--- Information supplied ---
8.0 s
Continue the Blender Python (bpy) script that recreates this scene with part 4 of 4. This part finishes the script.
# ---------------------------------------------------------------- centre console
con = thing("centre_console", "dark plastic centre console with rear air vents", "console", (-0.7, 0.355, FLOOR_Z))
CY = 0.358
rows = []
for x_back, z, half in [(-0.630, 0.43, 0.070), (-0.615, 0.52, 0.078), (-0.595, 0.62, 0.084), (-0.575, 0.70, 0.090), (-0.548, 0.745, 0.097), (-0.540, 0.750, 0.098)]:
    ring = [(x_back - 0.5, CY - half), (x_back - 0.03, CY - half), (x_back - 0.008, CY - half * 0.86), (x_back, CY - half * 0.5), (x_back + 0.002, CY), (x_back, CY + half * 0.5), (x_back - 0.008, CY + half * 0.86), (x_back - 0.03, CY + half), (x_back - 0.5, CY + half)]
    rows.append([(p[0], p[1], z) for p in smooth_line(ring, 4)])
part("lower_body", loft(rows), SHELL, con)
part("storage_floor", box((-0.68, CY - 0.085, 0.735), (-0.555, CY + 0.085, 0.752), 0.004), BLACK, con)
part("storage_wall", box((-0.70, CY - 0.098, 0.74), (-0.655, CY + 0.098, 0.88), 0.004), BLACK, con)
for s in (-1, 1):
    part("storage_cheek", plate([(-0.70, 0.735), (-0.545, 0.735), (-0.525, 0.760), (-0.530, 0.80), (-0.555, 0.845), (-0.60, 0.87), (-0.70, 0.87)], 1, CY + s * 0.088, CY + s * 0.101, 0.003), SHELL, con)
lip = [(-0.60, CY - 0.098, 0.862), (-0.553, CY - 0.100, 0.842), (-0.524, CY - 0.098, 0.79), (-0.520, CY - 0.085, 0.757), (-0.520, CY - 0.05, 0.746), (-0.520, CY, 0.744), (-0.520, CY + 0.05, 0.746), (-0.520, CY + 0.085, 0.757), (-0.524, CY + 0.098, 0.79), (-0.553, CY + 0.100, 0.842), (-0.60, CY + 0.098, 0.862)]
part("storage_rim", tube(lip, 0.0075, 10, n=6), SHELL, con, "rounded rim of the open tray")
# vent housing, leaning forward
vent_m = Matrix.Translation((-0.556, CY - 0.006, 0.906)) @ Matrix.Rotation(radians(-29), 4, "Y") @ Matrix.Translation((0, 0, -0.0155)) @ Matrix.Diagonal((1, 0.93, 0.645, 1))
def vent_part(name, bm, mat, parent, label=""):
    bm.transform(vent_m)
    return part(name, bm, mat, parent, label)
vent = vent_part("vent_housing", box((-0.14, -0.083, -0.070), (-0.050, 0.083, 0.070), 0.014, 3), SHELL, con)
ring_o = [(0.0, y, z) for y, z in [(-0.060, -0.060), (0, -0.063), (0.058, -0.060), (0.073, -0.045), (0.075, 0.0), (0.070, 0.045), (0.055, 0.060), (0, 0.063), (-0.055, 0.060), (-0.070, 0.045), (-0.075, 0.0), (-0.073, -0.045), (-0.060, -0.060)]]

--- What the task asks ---
Each line of the material must be restated exactly.

--- Exercise result ---
8.0 s
Continue the Blender Python (bpy) script that recreates this scene with part 4 of 4. This part finishes the script.
# ---------------------------------------------------------------- centre console
con = thing("centre_console", "dark plastic centre console with rear air vents", "console", (-0.7, 0.355, FLOOR_Z))
CY = 0.358
rows = []
for x_back, z, half in [(-0.630, 0.43, 0.070), (-0.615, 0.52, 0.078), (-0.595, 0.62, 0.084), (-0.575, 0.70, 0.090), (-0.548, 0.745, 0.097), (-0.540, 0.750, 0.098)]:
    ring = [(x_back - 0.5, CY - half), (x_back - 0.03, CY - half), (x_back - 0.008, CY - half * 0.86), (x_back, CY - half * 0.5), (x_back + 0.002, CY), (x_back, CY + half * 0.5), (x_back - 0.008, CY + half * 0.86), (x_back - 0.03, CY + half), (x_back - 0.5, CY + half)]
    rows.append([(p[0], p[1], z) for p in smooth_line(ring, 4)])
part("lower_body", loft(rows), SHELL, con)
part("storage_floor", box((-0.68, CY - 0.085, 0.735), (-0.555, CY + 0.085, 0.752), 0.004), BLACK, con)
part("storage_wall", box((-0.70, CY - 0.098, 0.74), (-0.655, CY + 0.098, 0.88), 0.004), BLACK, con)
for s in (-1, 1):
    part("storage_cheek", plate([(-0.70, 0.735), (-0.545, 0.735), (-0.525, 0.760), (-0.530, 0.80), (-0.555, 0.845), (-0.60, 0.87), (-0.70, 0.87)], 1, CY + s * 0.088, CY + s * 0.101, 0.003), SHELL, con)
lip = [(-0.60, CY - 0.098, 0.862), (-0.553, CY - 0.100, 0.842), (-0.524, CY - 0.098, 0.79), (-0.520, CY - 0.085, 0.757), (-0.520, CY - 0.05, 0.746), (-0.520, CY, 0.744), (-0.520, CY + 0.05, 0.746), (-0.520, CY + 0.085, 0.757), (-0.524, CY + 0.098, 0.79), (-0.553, CY + 0.100, 0.842), (-0.60, CY + 0.098, 0.862)]
part("storage_rim", tube(lip, 0.0075, 10, n=6), SHELL, con, "rounded rim of the open tray")
# vent housing, leaning forward
vent_m = Matrix.Translation((-0.556, CY - 0.006, 0.906)) @ Matrix.Rotation(radians(-29), 4, "Y") @ Matrix.Translation((0, 0, -0.0155)) @ Matrix.Diagonal((1, 0.93, 0.645, 1))
def vent_part(name, bm, mat, parent, label=""):
    bm.transform(vent_m)
    return part(name, bm, mat, parent, label)
vent = vent_part("vent_housing", box((-0.14, -0.083, -0.070), (-0.050, 0.083, 0.070), 0.014, 3), SHELL, con)
ring_o = [(0.0, y, z) for y, z in [(-0.060, -0.060), (0, -0.063), (0.058, -0.060), (0.073, -0.045), (0.075, 0.0), (0.070, 0.045), (0.055, 0.060), (0, 0.063), (-0.055, 0.060), (-0.070, 0.045), (-0.075, 0.0), (-0.073, -0.045), (-0.060, -0.060)]]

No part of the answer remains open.